Aim: In the listing below, locate the line containing "return 1 + round(t * FPS)" and the line containing "scene.view_settings.keyframe_insert(path, frame=frame(t))". Output both of them and every line between, exactly as written, and nothing more.
───
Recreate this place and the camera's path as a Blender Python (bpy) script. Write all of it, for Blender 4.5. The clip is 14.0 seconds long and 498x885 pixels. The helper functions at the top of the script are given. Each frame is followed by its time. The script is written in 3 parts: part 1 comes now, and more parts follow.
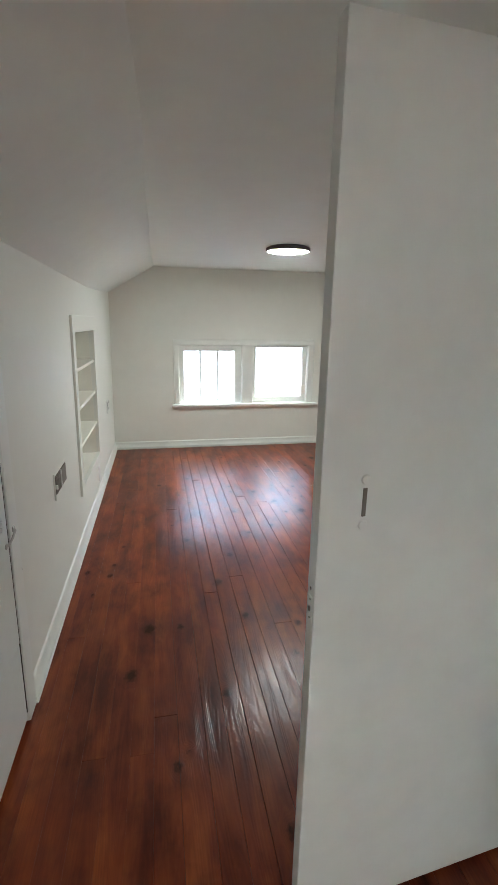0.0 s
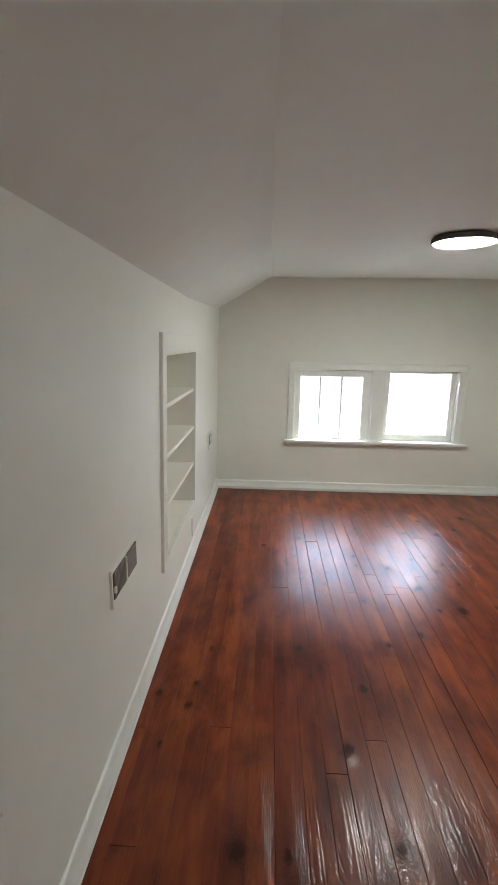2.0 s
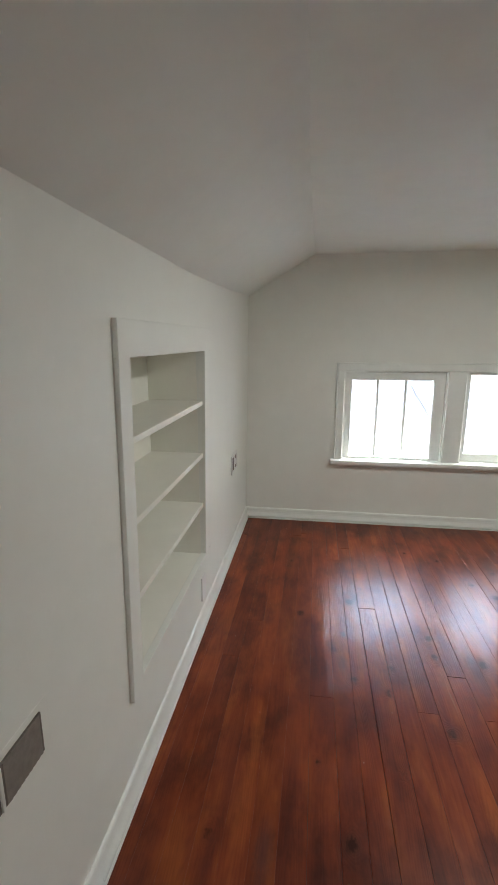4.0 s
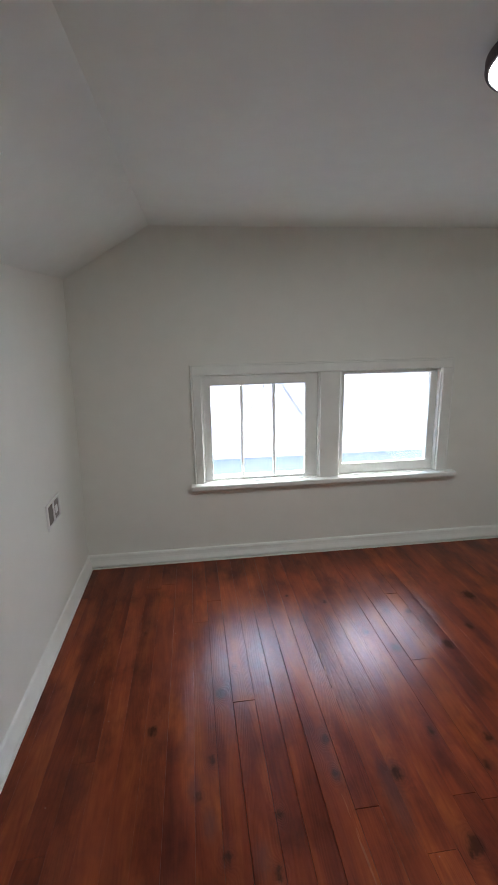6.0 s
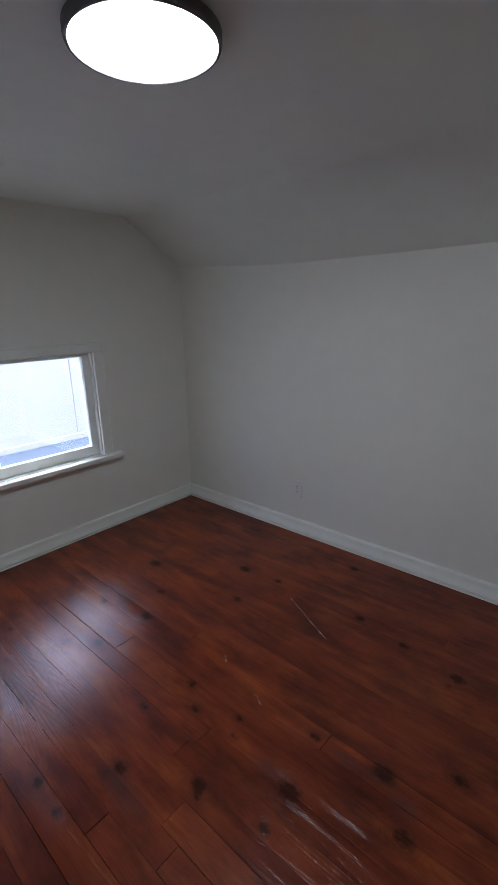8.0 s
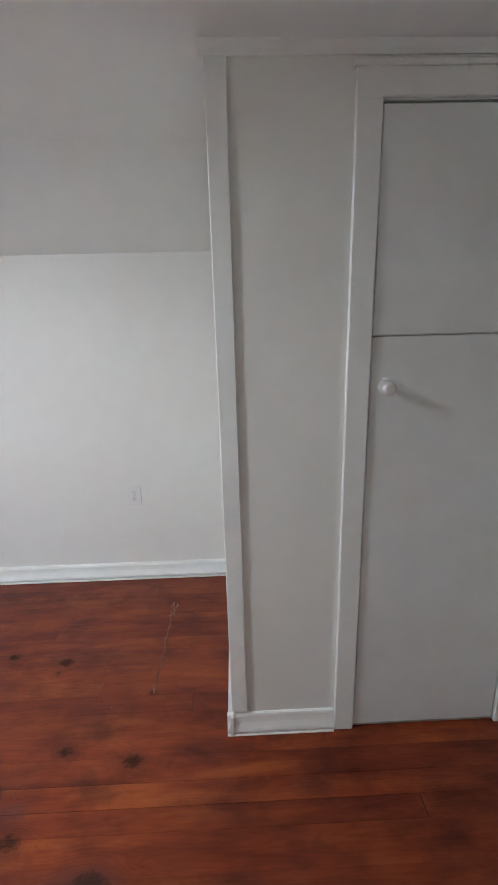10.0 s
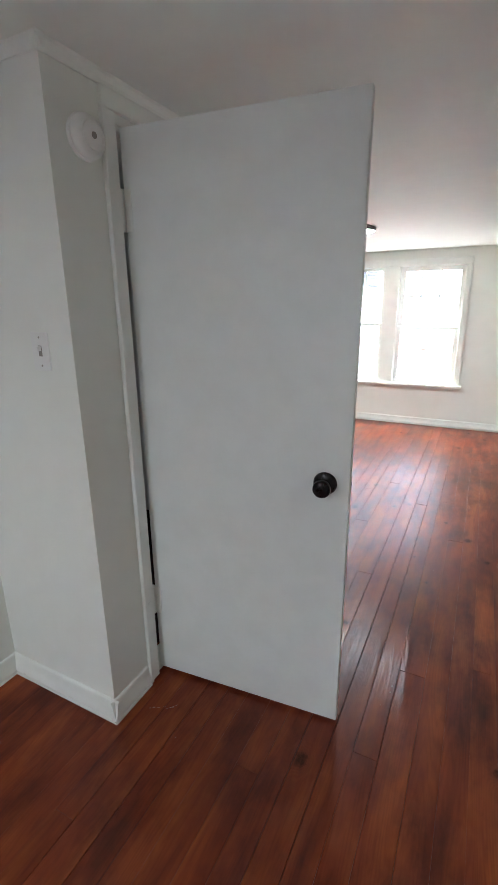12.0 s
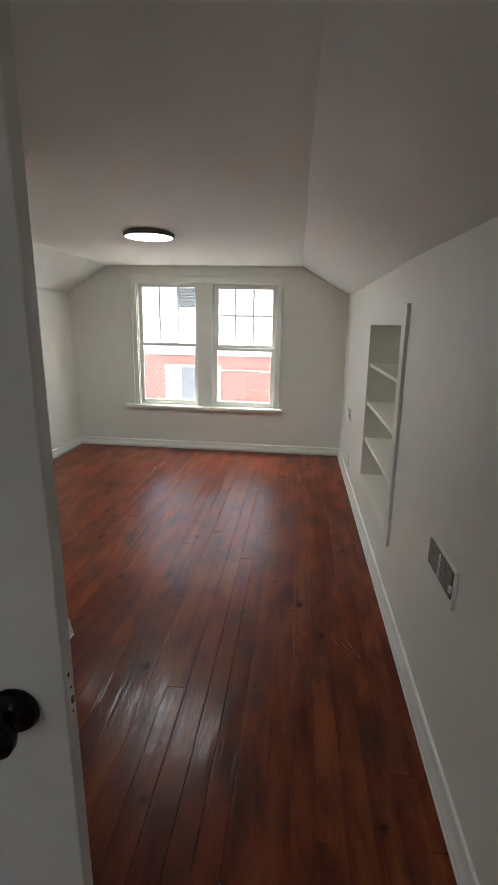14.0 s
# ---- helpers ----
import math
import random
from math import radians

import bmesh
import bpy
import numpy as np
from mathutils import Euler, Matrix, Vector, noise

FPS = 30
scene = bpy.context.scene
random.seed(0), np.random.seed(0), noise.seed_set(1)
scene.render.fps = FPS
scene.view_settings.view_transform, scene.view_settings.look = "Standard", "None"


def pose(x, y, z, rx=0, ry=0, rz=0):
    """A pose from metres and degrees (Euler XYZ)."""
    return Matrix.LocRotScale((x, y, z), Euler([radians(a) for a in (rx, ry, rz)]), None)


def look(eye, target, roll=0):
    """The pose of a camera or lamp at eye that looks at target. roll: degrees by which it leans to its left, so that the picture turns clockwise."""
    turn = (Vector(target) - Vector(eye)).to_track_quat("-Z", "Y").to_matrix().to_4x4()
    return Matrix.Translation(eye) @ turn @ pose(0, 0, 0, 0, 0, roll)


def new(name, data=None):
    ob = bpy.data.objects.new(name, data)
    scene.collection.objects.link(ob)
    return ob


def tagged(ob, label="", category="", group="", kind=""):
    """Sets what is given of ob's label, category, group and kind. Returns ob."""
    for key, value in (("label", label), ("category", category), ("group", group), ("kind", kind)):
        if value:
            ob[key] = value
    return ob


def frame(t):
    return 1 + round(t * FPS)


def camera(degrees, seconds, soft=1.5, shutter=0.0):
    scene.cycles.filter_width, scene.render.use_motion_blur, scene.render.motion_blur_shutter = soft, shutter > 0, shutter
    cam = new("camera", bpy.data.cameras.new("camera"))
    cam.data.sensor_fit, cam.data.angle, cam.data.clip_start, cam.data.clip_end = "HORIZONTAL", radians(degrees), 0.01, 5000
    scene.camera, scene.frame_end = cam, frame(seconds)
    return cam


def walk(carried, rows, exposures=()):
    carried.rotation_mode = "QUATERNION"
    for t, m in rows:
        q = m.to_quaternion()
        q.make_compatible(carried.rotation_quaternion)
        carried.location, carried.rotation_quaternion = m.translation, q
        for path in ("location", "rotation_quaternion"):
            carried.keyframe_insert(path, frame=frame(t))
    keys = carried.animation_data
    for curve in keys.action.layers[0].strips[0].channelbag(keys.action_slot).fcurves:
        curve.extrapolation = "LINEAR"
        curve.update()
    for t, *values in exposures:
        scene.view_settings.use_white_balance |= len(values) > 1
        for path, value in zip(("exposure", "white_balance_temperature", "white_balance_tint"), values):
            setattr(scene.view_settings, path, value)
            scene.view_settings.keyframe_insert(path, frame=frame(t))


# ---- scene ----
cam = camera(57.7, 14.0)
PATH = [
    (0, (0.536, 0.588, 1.53), (0.916, 2.485, 1.021), 0.9),
    (0.5, (0.506, 0.765, 1.516), (0.688, 2.701, 1.051), 0.4),
    (0.7, (0.501, 0.851, 1.529), (0.609, 2.795, 1.072), -0.0),
    (1, (0.541, 1.046, 1.54), (0.559, 2.997, 1.099), 0.6),
    (1.5, (0.536, 1.279, 1.52), (0.477, 3.229, 1.08), 1.2),
    (2, (0.499, 1.569, 1.529), (0.423, 3.52, 1.094), 1.0),
    (2.5, (0.511, 1.812, 1.505), (0.326, 3.755, 1.069), 1.5),
    (4.8, (0.596, 2.905, 1.506), (0.311, 4.835, 1.065), -0.1),
    (5, (0.635, 3.01, 1.505), (0.387, 4.947, 1.072), -1.0),
    (5.5, (0.707, 3.193, 1.497), (0.653, 5.143, 1.058), -0.9),
    (6, (0.722, 3.291, 1.515), (0.959, 5.222, 1.051), -1.2),
    (6.5, (0.671, 3.417, 1.525), (1.274, 5.267, 1.06), -0.7),
    (7, (0.663, 3.461, 1.512), (1.605, 5.156, 1.023), -0.9),
    (7.5, (0.731, 3.435, 1.502), (1.954, 4.928, 0.976), -1.3),
    (8, (0.8, 3.348, 1.501), (2.23, 4.633, 0.949), -1.5),
    (8.5, (0.844, 3.229, 1.515), (2.428, 4.311, 0.948), -1.1),
    (9, (0.84, 3.12, 1.499), (2.59, 3.913, 0.941), -0.3),
    (9.2, (0.845, 3.067, 1.505), (2.654, 3.711, 0.946), -0.5),
    (11.3, (0.612, 2.833, 1.474), (2.076, 1.586, 0.924), -1.6),
    (11.6, (0.547, 2.771, 1.471), (1.779, 1.295, 0.92), -1.2),
    (12, (0.521, 2.703, 1.482), (1.387, 0.995, 0.905), -0.5),
    (12.5, (0.488, 2.522, 1.491), (1.092, 0.696, 0.941), 1.0),
    (12.7, (0.475, 2.433, 1.5), (1.007, 0.58, 0.968), 1.6),
    (13, (0.439, 2.313, 1.505), (0.878, 0.432, 0.985), 1.9),
    (13.5, (0.45, 2.142, 1.485), (0.733, 0.227, 0.979), 2.0),
    (14, (0.513, 1.921, 1.51), (0.712, -0.002, 0.998), 1.2),
]
EXPOSURES = [(0.0, 5.97, 6130, 0), (1.0, 5.78, 6330, 3), (2.5, 5.78, 6380, 3), (5.0, 5.36, 6280, 3), (5.5, 5.36, 6280, 4), (6.0, 5.07, 6080, 7), (6.5, 4.2, 5750, 11), (7.5, 4.05, 5620, 10), (8.0, 4.42, 5620, 10), (8.5, 4.9, 5800, 9), (9.0, 5.37, 5800, 9), (11.5, 6.27, 5560, 8), (12.0, 6.25, 5720, 4), (12.5, 5.88, 5900, 2), (13.5, 5.33, 5980, 3), (14.0, 4.8, 6180, 4)]
walk(cam, [(t, look(eye, target, roll)) for t, eye, target, roll in PATH], EXPOSURES)
SKY, SUN, LAMP = 0.15, 0.5, 1.7

# ---- light and sky ----
world = bpy.data.worlds.new("sky")
scene.world = world
world.use_nodes = True
wn = world.node_tree.nodes
sky = wn.new("ShaderNodeTexSky")
sky.sky_type, sky.sun_disc = "NISHITA", False
sky.sun_elevation, sky.sun_rotation = radians(70), radians(100)
sky.air_density, sky.dust_density, sky.ozone_density = 0.7, 9.0, 0.3
world.node_tree.links.new(sky.outputs[0], wn["Background"].inputs[0])
wn["Background"].inputs[1].default_value = SKY
sun = new("sun", bpy.data.lights.new("sun", "SUN"))
sun.data.energy, sun.data.angle, sun.data.color = SUN, radians(60), (1.0, 0.97, 0.93)
sun.matrix_world = look((0, 0, 0), (-0.33, 0.03, -0.94))


# ---- materials ----
def material(name, rough=0.5, metal=0.0, spec=0.5):
    m = bpy.data.materials.new(name)
    m.use_nodes = True
    b = m.node_tree.nodes["Principled BSDF"]
    b.inputs["Roughness"].default_value, b.inputs["Metallic"].default_value = rough, metal
    b.inputs["Specular IOR Level"].default_value = spec
    return m, m.node_tree.nodes, m.node_tree.links, b


def noise_tex(n, l, vec, scale, detail=4, rough=0.55, distort=0.0):
    t = n.new("ShaderNodeTexNoise")
    t.inputs["Scale"].default_value, t.inputs["Detail"].default_value = scale, detail
    t.inputs["Roughness"].default_value, t.inputs["Distortion"].default_value = rough, distort
    l.new(vec, t.inputs["Vector"])
    return t.outputs[0]


def ramp(n, l, fac, *stops):
    r = n.new("ShaderNodeValToRGB")
    e = r.color_ramp.elements
    while len(e) < len(stops):
        e.new(0.5)
    for el, (pos, c) in zip(e, stops):
        el.position, el.color = pos, (*c, 1) if len(c) == 3 else c
    l.new(fac, r.inputs[0])
    return r.outputs[0]


def mix(n, l, fac, a, b, mode="MIX"):
    x = n.new("ShaderNodeMix")
    x.data_type, x.blend_type = "RGBA", mode
    for sock, v in ((x.inputs[0], fac), (x.inputs[6], a), (x.inputs[7], b)):
        if isinstance(v, (int, float)):
            sock.default_value = v
        elif isinstance(v, tuple):
            sock.default_value = (*v, 1)
        else:
            l.new(v, sock)
    return x.outputs[2]


def math_node(n, l, op, a, b=0.0):
    x = n.new("ShaderNodeMath")
    x.operation = op
    for sock, v in zip(x.inputs, (a, b)):
        if isinstance(v, (int, float)):
            sock.default_value = v
        else:
            l.new(v, sock)
    return x.outputs[0]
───
Written solution:
    return 1 + round(t * FPS)


def camera(degrees, seconds, soft=1.5, shutter=0.0):
    scene.cycles.filter_width, scene.render.use_motion_blur, scene.render.motion_blur_shutter = soft, shutter > 0, shutter
    cam = new("camera", bpy.data.cameras.new("camera"))
    cam.data.sensor_fit, cam.data.angle, cam.data.clip_start, cam.data.clip_end = "HORIZONTAL", radians(degrees), 0.01, 5000
    scene.camera, scene.frame_end = cam, frame(seconds)
    return cam


def walk(carried, rows, exposures=()):
    carried.rotation_mode = "QUATERNION"
    for t, m in rows:
        q = m.to_quaternion()
        q.make_compatible(carried.rotation_quaternion)
        carried.location, carried.rotation_quaternion = m.translation, q
        for path in ("location", "rotation_quaternion"):
            carried.keyframe_insert(path, frame=frame(t))
    keys = carried.animation_data
    for curve in keys.action.layers[0].strips[0].channelbag(keys.action_slot).fcurves:
        curve.extrapolation = "LINEAR"
        curve.update()
    for t, *values in exposures:
        scene.view_settings.use_white_balance |= len(values) > 1
        for path, value in zip(("exposure", "white_balance_temperature", "white_balance_tint"), values):
            setattr(scene.view_settings, path, value)
            scene.view_settings.keyframe_insert(path, frame=frame(t))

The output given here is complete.